No knights at this roundtable

By Joel McNally

Protesters marched in the bitter cold on Fri., Jan 25 and held flags at the windows of the Rozsa Centre’s Milling room while a roundtable discussion proceeded inside.

"It’s all a drama," asserted one anonymous protester. "They tell a pack of lies."

Religious affairs in Tibet was the scheduled but eventually neglected topic of discussion at the roundtable which featured University of Calgary academics and delegates from religious and ethnic studies groups in China.

"This will be an academic discussion about religion in Tibet," opened Dr. Leslie Kawamura, Chairman of the University of Calgary Asian Studies Group. "We are not interested in politics or current issues."

Nevertheless, the event was dominated both by politics and current issues.

Zhu Xiaoming, Deputy Director of the World Ethnic Institute of China and head of the delegation, opened the talks with a 40-minute reading from an essay consisting largely of encouraging economic and environmental data. The report contained details such as the fact that western China, including Tibet, only produces 17.5 per cent of China’s GDP while being home to 28 per cent of its citizens and that China hopes to boost the local economy by 12 per cent during each year of the current five-year plan.

"[Tibet’s] water, its air, its environment are quite good," Xiaoming said through his translator.

Xiaoming eventually turned to religion in Tibet, though he refrained from addressing the passing of Tibet into Chinese control.

"In China we carry out a policy of total religious freedom including the Tibetan religion," he explained. "The West has freedom of religion and the separation of religion from the state and China has accomplished this in Tibet."

Very few of those present seemed interested in a strictly academic discussion when the floor opened for questions.

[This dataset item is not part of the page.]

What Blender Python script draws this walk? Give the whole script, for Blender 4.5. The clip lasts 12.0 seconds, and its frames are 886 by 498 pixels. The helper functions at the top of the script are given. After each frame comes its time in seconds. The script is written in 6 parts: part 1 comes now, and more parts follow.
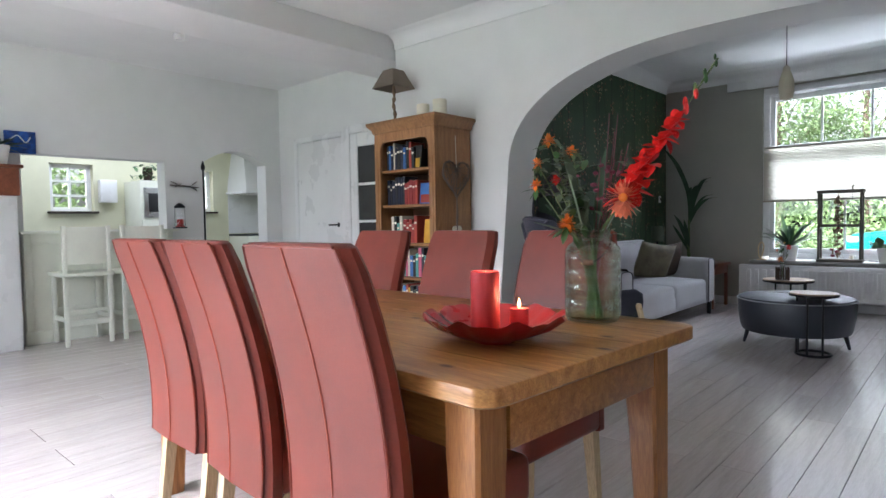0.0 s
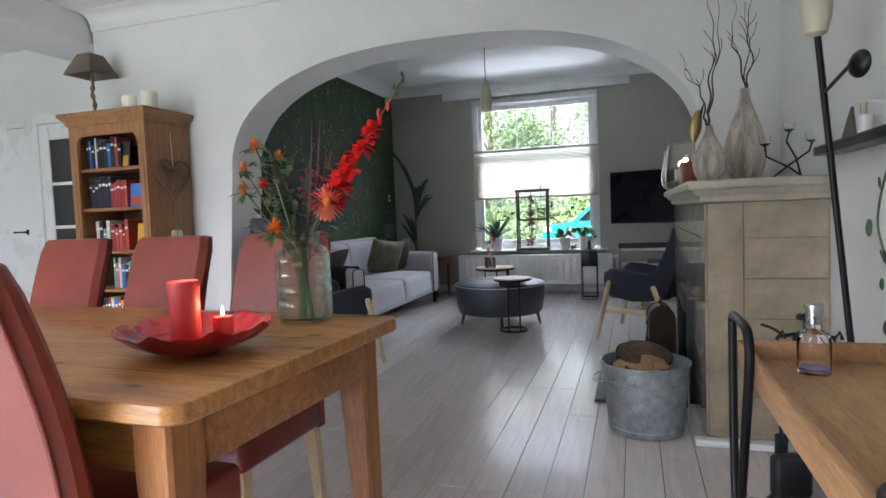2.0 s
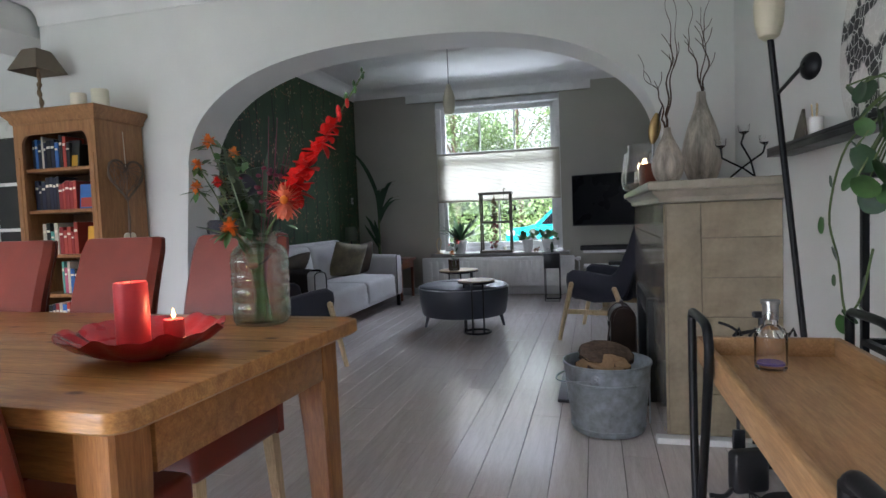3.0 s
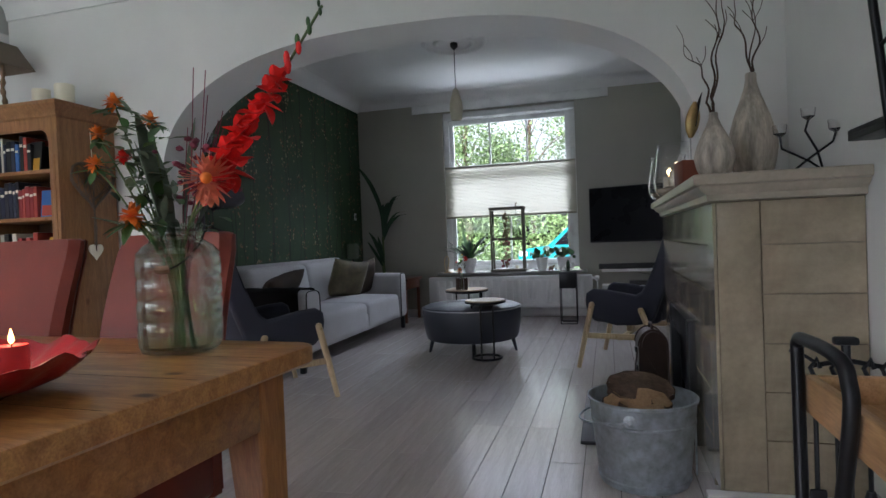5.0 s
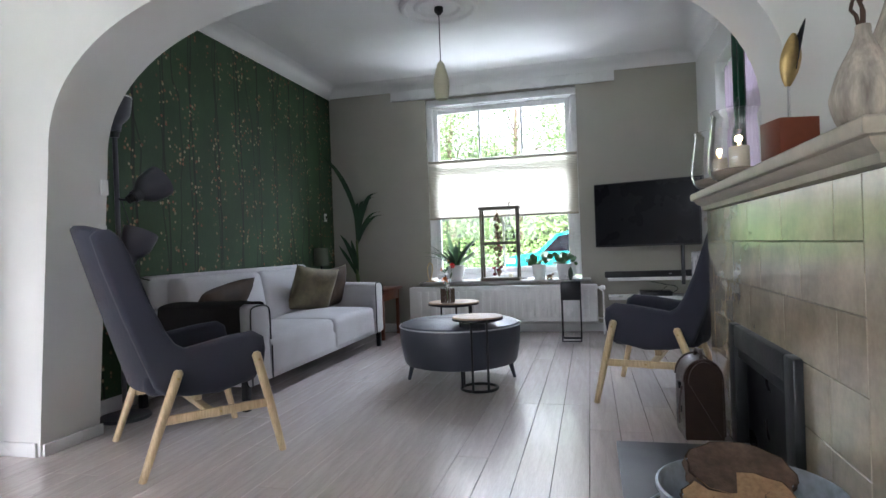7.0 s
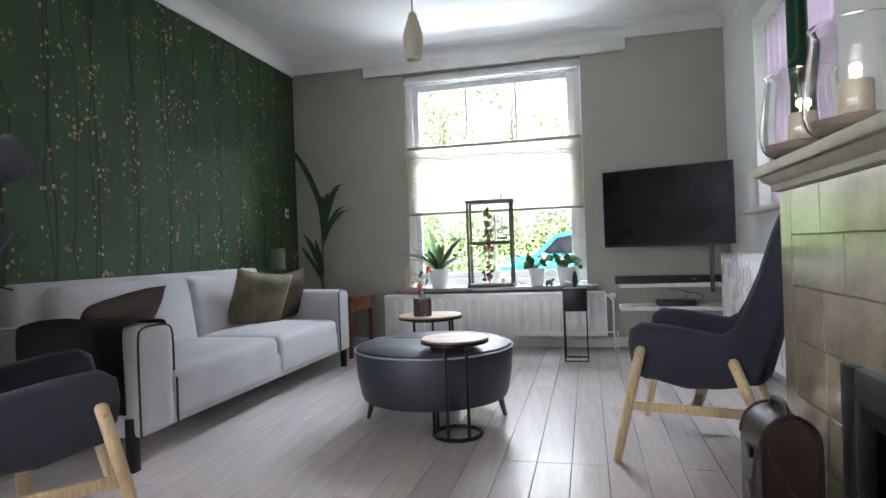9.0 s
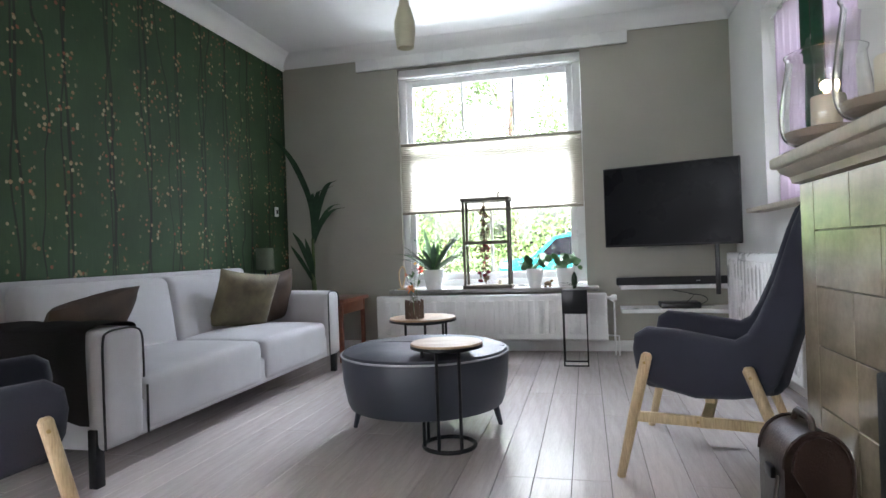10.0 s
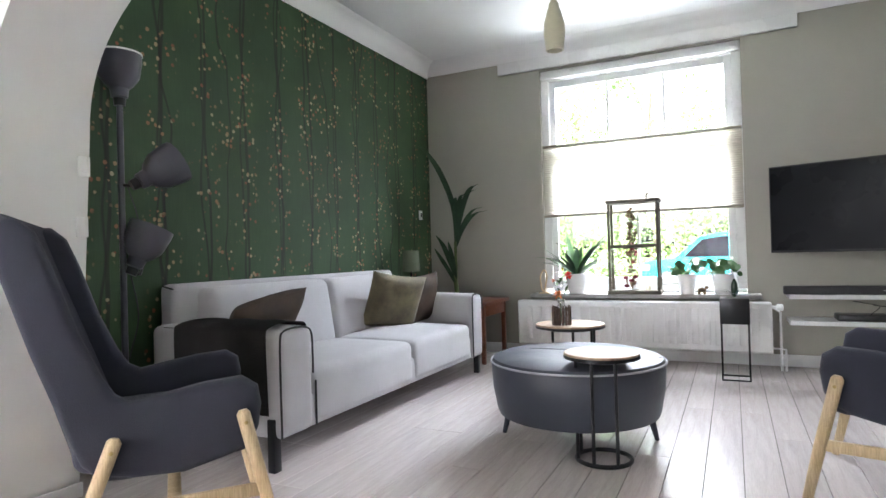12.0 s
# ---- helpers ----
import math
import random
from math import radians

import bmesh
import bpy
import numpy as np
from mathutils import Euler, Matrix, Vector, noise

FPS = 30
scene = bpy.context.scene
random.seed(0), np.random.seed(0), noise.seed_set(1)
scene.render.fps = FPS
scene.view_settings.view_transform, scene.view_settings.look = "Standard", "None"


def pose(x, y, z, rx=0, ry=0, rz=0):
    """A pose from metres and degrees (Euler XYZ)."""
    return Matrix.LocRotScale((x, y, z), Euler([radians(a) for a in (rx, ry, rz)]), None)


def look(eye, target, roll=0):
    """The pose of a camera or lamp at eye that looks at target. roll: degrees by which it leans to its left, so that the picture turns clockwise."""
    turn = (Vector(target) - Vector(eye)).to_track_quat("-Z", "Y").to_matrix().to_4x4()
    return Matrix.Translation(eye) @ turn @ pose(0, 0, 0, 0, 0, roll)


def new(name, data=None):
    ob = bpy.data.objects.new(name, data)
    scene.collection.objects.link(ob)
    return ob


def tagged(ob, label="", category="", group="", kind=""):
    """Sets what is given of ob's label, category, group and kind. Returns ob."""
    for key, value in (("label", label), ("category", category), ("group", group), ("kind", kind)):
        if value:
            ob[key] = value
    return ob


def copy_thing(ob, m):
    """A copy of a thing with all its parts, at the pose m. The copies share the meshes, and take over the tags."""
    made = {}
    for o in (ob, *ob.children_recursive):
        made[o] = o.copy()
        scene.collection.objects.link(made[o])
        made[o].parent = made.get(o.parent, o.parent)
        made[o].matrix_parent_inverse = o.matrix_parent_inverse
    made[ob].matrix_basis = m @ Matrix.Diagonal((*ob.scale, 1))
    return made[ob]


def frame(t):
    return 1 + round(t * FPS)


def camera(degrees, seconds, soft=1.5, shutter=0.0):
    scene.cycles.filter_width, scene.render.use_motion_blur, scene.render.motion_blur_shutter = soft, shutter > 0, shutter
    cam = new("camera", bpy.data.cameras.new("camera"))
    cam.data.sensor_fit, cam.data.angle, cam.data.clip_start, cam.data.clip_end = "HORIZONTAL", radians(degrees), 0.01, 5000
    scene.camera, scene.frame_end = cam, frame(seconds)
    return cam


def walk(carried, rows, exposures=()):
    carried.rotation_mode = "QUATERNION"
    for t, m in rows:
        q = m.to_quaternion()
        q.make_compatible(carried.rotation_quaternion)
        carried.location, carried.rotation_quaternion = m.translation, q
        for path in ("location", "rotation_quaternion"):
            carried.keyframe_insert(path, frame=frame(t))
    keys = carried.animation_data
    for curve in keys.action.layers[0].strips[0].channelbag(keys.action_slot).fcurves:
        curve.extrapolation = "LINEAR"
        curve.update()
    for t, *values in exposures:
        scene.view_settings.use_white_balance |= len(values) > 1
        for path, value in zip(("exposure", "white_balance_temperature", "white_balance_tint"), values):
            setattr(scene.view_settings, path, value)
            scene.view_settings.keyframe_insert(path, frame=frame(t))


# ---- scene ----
cam = camera(73.5, 12.0)
PATH = [
    (0, (0.031, 0.033, 1.07), (-1.309, 1.514, 0.98), -0.9),
    (0.5, (0.062, 0.049, 1.078), (-1.107, 1.668, 0.981), -1.2),
    (1, (0.104, 0.045, 1.087), (-0.867, 1.79, 0.981), -1.6),
    (1.5, (0.123, 0.054, 1.083), (-0.65, 1.895, 0.97), -1.9),
    (2, (0.144, 0.048, 1.082), (-0.468, 1.948, 0.964), -2.2),
    (2.5, (0.149, 0.048, 1.08), (-0.348, 1.981, 0.958), -2.3),
    (4.5, (0.096, 0.402, 0.999), (-0.419, 2.334, 0.952), -2.3),
    (5, (0.073, 0.564, 0.988), (-0.462, 2.491, 0.956), -2.2),
    (5.5, (0.016, 0.768, 0.982), (-0.492, 2.703, 0.96), -2.2),
    (6, (-0.042, 0.987, 0.955), (-0.517, 2.93, 0.941), -2.2),
    (6.5, (-0.103, 1.232, 0.956), (-0.578, 3.175, 0.945), -2.1),
    (7, (-0.166, 1.471, 0.949), (-0.648, 3.412, 0.941), -2.1),
    (9, (-0.251, 2.457, 0.919), (-0.724, 4.4, 0.921), -2.1),
    (9.5, (-0.253, 2.602, 0.911), (-0.721, 4.546, 0.914), -2.1),
    (10, (-0.263, 2.653, 0.901), (-0.732, 4.598, 0.909), -2.0),
    (10.5, (-0.282, 2.659, 0.903), (-0.762, 4.6, 0.914), -2.0),
    (11, (-0.319, 2.653, 0.905), (-0.888, 4.57, 0.921), -1.9),
    (11.5, (-0.34, 2.635, 0.931), (-1.061, 4.501, 0.945), -1.8),
    (12, (-0.363, 2.618, 0.941), (-1.24, 4.416, 0.959), -1.6),
]
walk(cam, [(t, look(eye, target, roll)) for t, eye, target, roll in PATH],
     exposures=[(0, 0.83, 5750, 15), (1, 1.16, 5750, 15), (1.5, 1.10, 5750, 15), (2.5, 0.80, 5750, 15), (4.5, 0.21, 5750, 15), (5, 0.24, 5750, 15), (5.5, 0.68, 5780, 15), (6, 0.95, 5800, 15), (7, 1.33, 5850, 15), (9, 1.64, 6000, 15), (10.5, 1.72, 6050, 15), (12, 2.22, 6150, 15)])

# ---- world and light ----
world = bpy.data.worlds.new("overcast_sky")
world.use_nodes = True
scene.world = world
wn = world.node_tree
sky = wn.nodes.new("ShaderNodeTexSky")
sky.sky_type, sky.sun_disc, sky.sun_elevation, sky.sun_rotation = "NISHITA", False, radians(50), radians(200)
sky.air_density, sky.dust_density, sky.ozone_density = 1.0, 10.0, 0.2
bg = wn.nodes["Background"]
bg.inputs["Strength"].default_value = 0.15
cloud = wn.nodes.new("ShaderNodeHueSaturation")  # cloud cover takes most of the blue
cloud.inputs["Saturation"].default_value, cloud.inputs["Value"].default_value = 0.2, 4.5
wn.links.new(sky.outputs["Color"], cloud.inputs["Color"])
wn.links.new(cloud.outputs["Color"], bg.inputs["Color"])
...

Challenges to China’s policy on Tibet and suggestions that the delegation was a propaganda move dominated the proceedings.

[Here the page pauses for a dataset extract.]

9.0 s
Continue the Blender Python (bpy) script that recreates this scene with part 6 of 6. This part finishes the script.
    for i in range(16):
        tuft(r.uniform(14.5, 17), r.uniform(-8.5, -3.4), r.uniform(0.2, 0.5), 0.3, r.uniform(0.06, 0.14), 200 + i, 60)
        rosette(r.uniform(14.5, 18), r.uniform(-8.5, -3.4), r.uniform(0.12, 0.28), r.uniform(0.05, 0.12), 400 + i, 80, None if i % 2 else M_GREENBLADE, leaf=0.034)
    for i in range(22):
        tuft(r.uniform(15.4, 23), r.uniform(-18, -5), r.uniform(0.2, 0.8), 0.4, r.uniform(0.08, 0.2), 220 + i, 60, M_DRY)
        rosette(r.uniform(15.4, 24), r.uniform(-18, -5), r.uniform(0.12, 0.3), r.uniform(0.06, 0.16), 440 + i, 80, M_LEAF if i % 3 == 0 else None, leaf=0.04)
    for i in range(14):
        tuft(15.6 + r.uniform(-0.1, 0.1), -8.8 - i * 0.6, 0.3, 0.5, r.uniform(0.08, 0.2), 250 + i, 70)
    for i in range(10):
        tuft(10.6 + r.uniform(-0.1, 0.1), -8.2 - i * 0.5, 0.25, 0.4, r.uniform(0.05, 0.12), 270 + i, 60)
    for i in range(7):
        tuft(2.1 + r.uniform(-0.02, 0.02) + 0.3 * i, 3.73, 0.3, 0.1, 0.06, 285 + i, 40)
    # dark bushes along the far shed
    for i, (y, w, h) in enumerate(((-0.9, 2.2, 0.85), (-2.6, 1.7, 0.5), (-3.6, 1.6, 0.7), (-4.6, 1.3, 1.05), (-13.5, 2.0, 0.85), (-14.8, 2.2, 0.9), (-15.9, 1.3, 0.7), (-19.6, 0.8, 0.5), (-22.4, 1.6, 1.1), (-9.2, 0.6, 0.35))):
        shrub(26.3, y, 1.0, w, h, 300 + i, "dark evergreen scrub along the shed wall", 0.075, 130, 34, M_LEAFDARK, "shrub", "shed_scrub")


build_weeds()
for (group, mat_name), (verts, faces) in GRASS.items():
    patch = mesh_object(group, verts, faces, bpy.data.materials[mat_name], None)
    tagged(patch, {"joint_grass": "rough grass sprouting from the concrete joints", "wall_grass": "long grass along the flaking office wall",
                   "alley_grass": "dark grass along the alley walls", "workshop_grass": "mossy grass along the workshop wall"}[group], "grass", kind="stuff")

"Zhu Xiaoming is the number-one man as far as Tibet is concerned in Beijing," claimed Nima Dorjee, Director of the Faculty of Engineering’s Internship Program. "He worked in Tibet as the head of Propaganda Works for eight years."

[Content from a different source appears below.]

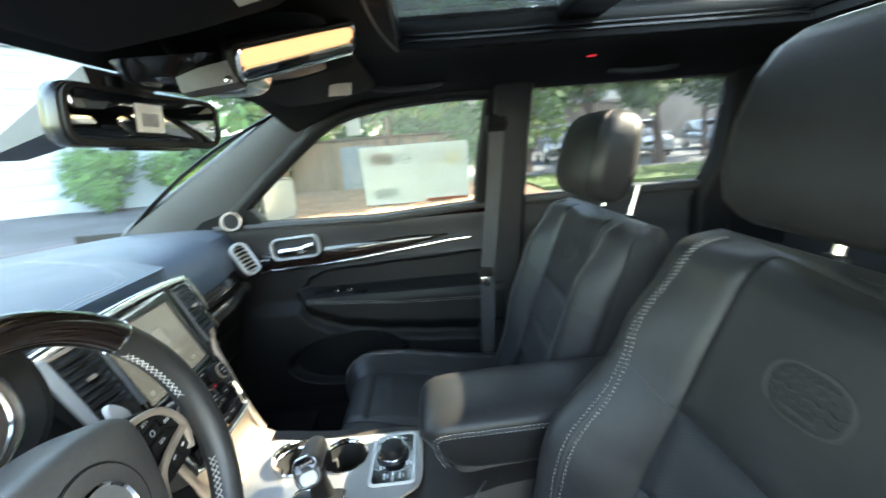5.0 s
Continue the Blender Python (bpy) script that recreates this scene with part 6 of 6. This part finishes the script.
def build_armrest():
    root = thing("armrest", (-0.02, -0.40, 0.78), "padded black leather armrest lid with white stitching", "armrest")
    rows = []
    for y, k, zk in ((-0.224, 0.45, 0.25), (-0.226, 0.68, 0.46), (-0.231, 0.83, 0.64), (-0.240, 0.92, 0.78), (-0.253, 0.97, 0.88), (-0.272, 0.99, 0.95), (-0.300, 1.0, 0.99), (-0.35, 1.0, 1.0), (-0.45, 1.0, 1.0), (-0.58, 1.0, 1.0), (-0.62, 0.97, 0.95), (-0.635, 0.85, 0.8)):
        lean = [0.035 * (1 - clamp01((z - 0.758) / 0.10)) * ease(-0.40, -0.23, y) for z in (arm_point(j / 20, y).z for j in range(21))]
        ring = [arm_point(j / 20, y, k, zk) - Vector((0, lean[j], 0)) for j in range(21)] + [arm_point(-j / 20, y, k, zk) - Vector((0, lean[j], 0)) for j in range(19, 0, -1)]
        rows.append(ring)
    lid = part("lid", loft(rows), LEATHER, root, "black leather lid")
    for sg in (-1, 1):
        for g in (0.0, 0.007):
            line = [arm_point(sg * 0.60, y) + Vector((sg * 0.0016, 0, 0.001 - g)) for y in (-0.60, -0.50, -0.40, -0.32)]
            line += [arm_point(sg * 0.60, -0.275) + Vector((sg * 0.0016, -g * 0.5, -g)), Vector((ARM_X + sg * 0.0875, -0.252 - g, 0.846 - g * 0.6)), Vector((ARM_X + sg * 0.083, -0.250 - g, 0.825)), Vector((ARM_X + sg * 0.076, -0.258 - g, 0.795)), Vector((ARM_X + sg * 0.068, -0.270 - g, 0.772))]
            line = smooth_line(line, 120)
            part("stitching", stitches(line, 0.0058, 0.0018, 0.0006), STITCH, lid, "white double stitching")
            if g:
                part("seam", tube([p + Vector((0, 0.002, 0.0035)) for p in line], 0.0012, seg=6), DARK, lid)
    part("bin", rr_stack([((-0.022, -0.45, 0.42), 0.085, 0.20, 0.02, (1, 0, 0), (0, 1, 0)), ((-0.022, -0.45, 0.70), 0.07, 0.18, 0.02, (1, 0, 0), (0, 1, 0)), ((-0.022, -0.455, 0.765), 0.06, 0.17, 0.03, (1, 0, 0), (0, 1, 0))]), SOFT, root, "soft black bin under the lid")


build_armrest()

# ---- passenger door ----
def arm_low(y):
    """Lower edge of the leaf-shaped armrest."""
    return slerp_list([(-0.45, 0.676), (-0.276, 0.687), (-0.112, 0.703), (0.035, 0.722), (0.12, 0.748), (0.173, 0.775), (0.222, 0.828)], y)


def arm_seam(y):
    return slerp_list([(-0.45, 0.788), (-0.23, 0.793), (-0.158, 0.795), (0.027, 0.809), (0.202, 0.820)], y)


def inset_top(y):
    """Upper edge of the hollow above the armrest."""
    return slerp_list([(-0.52, 0.938), (-0.16, 0.921), (-0.006, 0.913), (0.11, 0.907), (0.165, 0.886), (0.20, 0.852), (0.225, 0.828)], y)


def door_x(y, z):
    """The inner face of the passenger door panel."""
    x = 0.772 - 0.018 * ease(1.0, 1.07, z)
    low = arm_low(y)
    arm = 0.075 * ease(low - 0.050, low + 0.030, z) * ease(0.848, 0.826, z) * ease(0.235, 0.175, y)
    below = ease(low - 0.02, low - 0.07, z) * ease(0.56, 0.34, y)
    top = inset_top(y)
    sunk = 0.008 * ease(top + 0.003, top - 0.008, z) * ease(0.80, 0.84, z) * ease(0.225, 0.180, y)
    edge = 0.003 * math.exp(-((z - top - 0.005) / 0.006) ** 2) * ease(0.225, 0.180, y)
    # hollow of the door pocket inside the bulging lower panel
    a, b = (y - 0.068) / 0.21, (z - 0.578 - 0.08 * (0.068 - y)) / 0.092
    hollow = ease(1.05, 0.94, math.sqrt(a * a + b * b))
    return x + sunk - edge - arm - 0.042 * below * (1 - 0.95 * hollow)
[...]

"We came not to quarrel with somebody," countered Xiaoming, "but to discuss academic questions."

After the roundtable concluded, several people who were not previously permitted to voice their concerns to the Chinese delegates approached them, culminating in a brief shouting match.

"[Canada] is a free country," a delegate responded as they left the building. "We can say whatever we want."